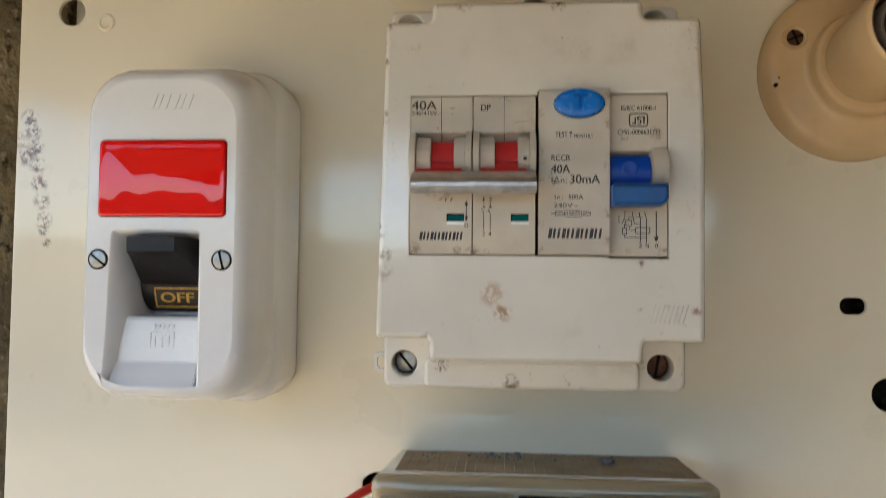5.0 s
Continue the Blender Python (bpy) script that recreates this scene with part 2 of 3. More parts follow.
soil = mat("damp_ground", (0.10, 0.075, 0.05), 0.95, vary=0.15, vscale=1.5, bump=0.01, bscale=12)
plaster = mat("bounce_earth", (0.52, 0.375, 0.205), 0.9, vary=0.1, vscale=2, bump=0.003, bscale=30)


def concrete_mat():
    """Rough cement render: olive-brown, mottled, with black pits and upright cracks."""
    m = mat("rough_cement_render", (0.150, 0.118, 0.066), 0.95, vary=0.20, vscale=26, bump=0.004, bscale=190, grime=0.8, grime_color=(0.070, 0.056, 0.030), grime_scale=34, speck=0.75, speck_scale=120, speck_color=(0.012, 0.009, 0.006))
    N, L = m.node_tree.nodes, m.node_tree.links
    p = N["Principled BSDF"]
    p.inputs["Specular IOR Level"].default_value = 0.2
    base = p.inputs["Base Color"].links[0].from_socket
    geo = N.new("ShaderNodeNewGeometry")
    for scale, stretch, lo, hi, tone in ((75, (1.0, 1.0, 0.28), 0.61, 0.67, (0.014, 0.010, 0.006)), (160, (1.0, 1.0, 0.8), 0.64, 0.70, (0.02, 0.016, 0.009)), (210, (0.9, 1.0, 1.0), 0.62, 0.70, (0.27, 0.22, 0.14))):
        at = N.new("ShaderNodeMapping")
        at.inputs["Scale"].default_value = stretch
        at.inputs["Location"].default_value = (scale, 0, 0)
        L.new(geo.outputs["Position"], at.inputs["Vector"])
        n = N.new("ShaderNodeTexNoise")
        n.inputs["Scale"].default_value, n.inputs["Detail"].default_value = scale, 3.0
        L.new(at.outputs[0], n.inputs["Vector"])
        r = N.new("ShaderNodeMapRange")
        r.inputs[1].default_value, r.inputs[2].default_value, r.inputs[4].default_value = lo, hi, 0.9
        L.new(n.outputs["Fac"], r.inputs[0])
        x = N.new("ShaderNodeMix")
        x.data_type = "RGBA"
        x.inputs[7].default_value = (*tone, 1)
        L.new(r.outputs[0], x.inputs[0])
        L.new(base, x.inputs[6])
        base = x.outputs[2]
    L.new(base, p.inputs["Base Color"])
    return m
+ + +
» **WHAT THE TASK ASKS**:
Up to and including the line with "vscale=2, bump=0.003, bscale=30)", copy the data above from its first line. Skip pictures.

» **ANSWER TO THE TASK**:
5.0 s
Continue the Blender Python (bpy) script that recreates this scene with part 2 of 3. More parts follow.
soil = mat("damp_ground", (0.10, 0.075, 0.05), 0.95, vary=0.15, vscale=1.5, bump=0.01, bscale=12)
plaster = mat("bounce_earth", (0.52, 0.375, 0.205), 0.9, vary=0.1, vscale=2, bump=0.003, bscale=30)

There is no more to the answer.